GSA Connects 2023 Meeting in Pittsburgh, Pennsylvania

Paper No. 258-5
Presentation Time: 2:40 PM

PLEISTOCENE PLUVIAL LAKE DEPOSITS AT THE POVERTY HILLS, INYO COUNTY, CA: EVIDENCE OF GREATER EFFECTIVE PRECIPITATION DURING MARINE ISOTOPE STAGES 22-19 AND 5A/4 IN THE SOUTHWESTERN GREAT BASIN


KNOTT, Jeffrey, Department of Geological Sciences, MH 327B, California State University, Fullerton, Fullerton, CA 92831 and BARTH, Nicolas C., Department of Earth & Planetary Sciences, University of California, Riverside, 900 University Ave, Riverside, CA 92521

The Poverty Hills (PH) are a 300-m-high upland encompassing 12 km2 in the Owens Valley about 70 km south of Bishop, California, and 60 km north of pluvial Owens Lake. Bound on the east side by the Owens Valley fault zone, the rocks exposed in the PH are highly brecciated Paleozoic metasedimentary rock, Cretaceous granodiorite, and Quaternary basalt.

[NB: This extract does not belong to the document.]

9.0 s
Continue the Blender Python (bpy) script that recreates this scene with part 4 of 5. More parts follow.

Two lacustrine sequences are described in buttress unconformity with the PH: (1) In the east lacustrine sandstone to freshwater diatomite beds dip up to 40 degrees. (2) In the north gently dipping (~5 degrees) lacustrine beds are exposed in a Highway 395 roadcut. The PH have been described as both a pressure ridge and landslide deposit.

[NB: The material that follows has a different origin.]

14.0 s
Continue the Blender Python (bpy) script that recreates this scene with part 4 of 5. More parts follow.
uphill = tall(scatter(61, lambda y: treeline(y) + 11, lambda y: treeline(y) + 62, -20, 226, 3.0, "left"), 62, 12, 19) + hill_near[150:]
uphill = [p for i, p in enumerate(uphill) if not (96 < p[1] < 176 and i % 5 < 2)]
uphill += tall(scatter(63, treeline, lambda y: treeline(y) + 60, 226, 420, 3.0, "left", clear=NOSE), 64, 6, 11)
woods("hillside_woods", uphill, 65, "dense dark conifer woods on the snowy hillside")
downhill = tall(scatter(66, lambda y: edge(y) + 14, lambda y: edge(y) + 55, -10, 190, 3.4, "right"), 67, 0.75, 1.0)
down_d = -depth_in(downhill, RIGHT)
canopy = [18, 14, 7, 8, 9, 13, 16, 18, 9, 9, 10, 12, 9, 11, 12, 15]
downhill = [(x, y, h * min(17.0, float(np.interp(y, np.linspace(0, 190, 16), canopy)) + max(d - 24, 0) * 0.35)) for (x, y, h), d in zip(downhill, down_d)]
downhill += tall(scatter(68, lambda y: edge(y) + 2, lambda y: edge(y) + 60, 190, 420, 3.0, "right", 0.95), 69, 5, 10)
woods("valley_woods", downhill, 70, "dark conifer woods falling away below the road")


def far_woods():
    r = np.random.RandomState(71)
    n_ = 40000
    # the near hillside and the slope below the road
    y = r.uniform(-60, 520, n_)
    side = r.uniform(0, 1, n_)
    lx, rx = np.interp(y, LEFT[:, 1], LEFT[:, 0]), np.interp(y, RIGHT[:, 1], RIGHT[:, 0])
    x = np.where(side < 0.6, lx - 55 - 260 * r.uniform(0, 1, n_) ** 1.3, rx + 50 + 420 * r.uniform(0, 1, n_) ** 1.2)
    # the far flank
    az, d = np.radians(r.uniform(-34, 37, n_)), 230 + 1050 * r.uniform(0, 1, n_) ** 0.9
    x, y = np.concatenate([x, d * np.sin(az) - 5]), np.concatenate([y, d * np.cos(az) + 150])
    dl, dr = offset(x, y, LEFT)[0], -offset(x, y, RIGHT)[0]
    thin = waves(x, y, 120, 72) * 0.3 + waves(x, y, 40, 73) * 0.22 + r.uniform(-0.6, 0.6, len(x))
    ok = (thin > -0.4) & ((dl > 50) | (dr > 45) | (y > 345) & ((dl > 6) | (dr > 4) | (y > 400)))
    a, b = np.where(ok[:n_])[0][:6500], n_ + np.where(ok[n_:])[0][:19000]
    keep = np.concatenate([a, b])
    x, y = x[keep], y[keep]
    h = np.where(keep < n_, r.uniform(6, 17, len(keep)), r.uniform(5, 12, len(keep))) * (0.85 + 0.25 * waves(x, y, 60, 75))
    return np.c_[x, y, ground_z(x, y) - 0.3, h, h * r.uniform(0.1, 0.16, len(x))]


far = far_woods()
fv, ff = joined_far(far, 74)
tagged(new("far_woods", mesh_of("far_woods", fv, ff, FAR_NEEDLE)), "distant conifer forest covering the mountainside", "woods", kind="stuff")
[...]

We provide 40Ar/39Ar dating and tephrochronology from tephra beds within the two suspected Pleistocene lacustrine deposits. Four tephra beds were identified Interbedded with the diatomite-bearing sediments in the eastern PH. Two of these have glass shard compositions similar to the 0.8-1.2 Ma Upper Glass Mountain tephra beds. An 40Ar/39Ar date of 0.966 ± 0.007 Ma was determined on one of these beds. Closely overlying an Upper Glass Mountain tephra bed is a previously undescribed tephra informally named herein the tuff of Poverty Hills. The source of the tuff of Poverty Hills is unknown; the major and minor element composition is similar to the Pliocene tuffs of Curry canyon (~3.58 Ma), however, the trace element composition differs. The fourth tephra bed near the top of the sedimentary sequence is the 0.772 Ma Bishop tephra bed. In the northern PH, intercalated with the gently folded lacustrine beds is a tephra bed whose glass shard composition matches the 80-60 ka older Mono Craters ash beds.

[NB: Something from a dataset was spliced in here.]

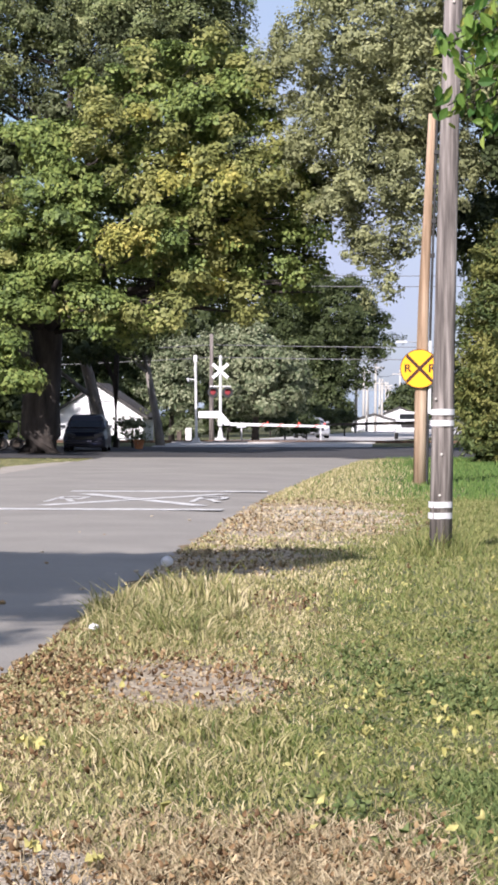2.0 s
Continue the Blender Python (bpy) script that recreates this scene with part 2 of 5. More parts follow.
BRANCH_LEAF = material("bough_leaf", [(0.1, (0.045, 0.11, 0.022)), (0.6, (0.14, 0.235, 0.042)), (0.9, (0.27, 0.33, 0.07)), (0.99, (0.50, 0.42, 0.09))], 1.5, 0.45, 0, 0, 20, island=0.92, through_light=0.3)
BARK = material("bark", [(0.3, (0.03, 0.026, 0.023)), (0.7, (0.085, 0.072, 0.062))], 3, 0.95, 0, 1.0, 20, (1, 1, 0.2), bump_dist=0.05)
PALE_BARK = material("pale_bark", [(0.3, (0.17, 0.155, 0.14)), (0.7, (0.32, 0.29, 0.26))], 3, 0.95, 0, 1.0, 20, (1, 1, 0.2), bump_dist=0.04)
BLEACHED = material("bleached_pole_wood", [(0.3, (0.42, 0.40, 0.36)), (0.7, (0.56, 0.53, 0.48))], 3, 0.9, 0, 0.3, 30, (1, 1, 0.1))
GREY_WOOD = material("weathered_pole_wood", [(0.35, (0.085, 0.075, 0.068)), (0.5, (0.17, 0.15, 0.135)), (0.66, (0.29, 0.26, 0.235))], 16, 0.9, 0, 0.8, 60, (1, 1, 0.06), bump_dist=0.01)
NEW_WOOD = material("tan_pole_wood", [(0.35, (0.19, 0.125, 0.075)), (0.5, (0.35, 0.25, 0.165)), (0.68, (0.52, 0.415, 0.30))], 5, 0.85, 0, 0.6, 50, (1, 1, 0.05))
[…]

At 60 km north and 65 m above the highstand of pluvial Owens Lake, the PH freshwater lake deposits represent a separate lake formed by impoundment of the Owens River behind the Poverty Hills and basalt lava flows to the east during a period of greater effective precipitation. The 0.966-0.772 Ma lake deposits correspond with Marine Isotope Stages (MIS) 22 to 19 when a perennial lake occupied Owens and Searles valleys and the Sherwin glaciation mantled the adjacent Sierra Nevada range. The 80-60 ka lake beds correspond with MIS 5a/4 and pluvial Owens Lake, Deep Springs Lake (CA) and Walker Lake (NV). Neither deposit is equivalent to the ~2.6-2.3 Ma Waucoba Lake Beds 15 km to the north.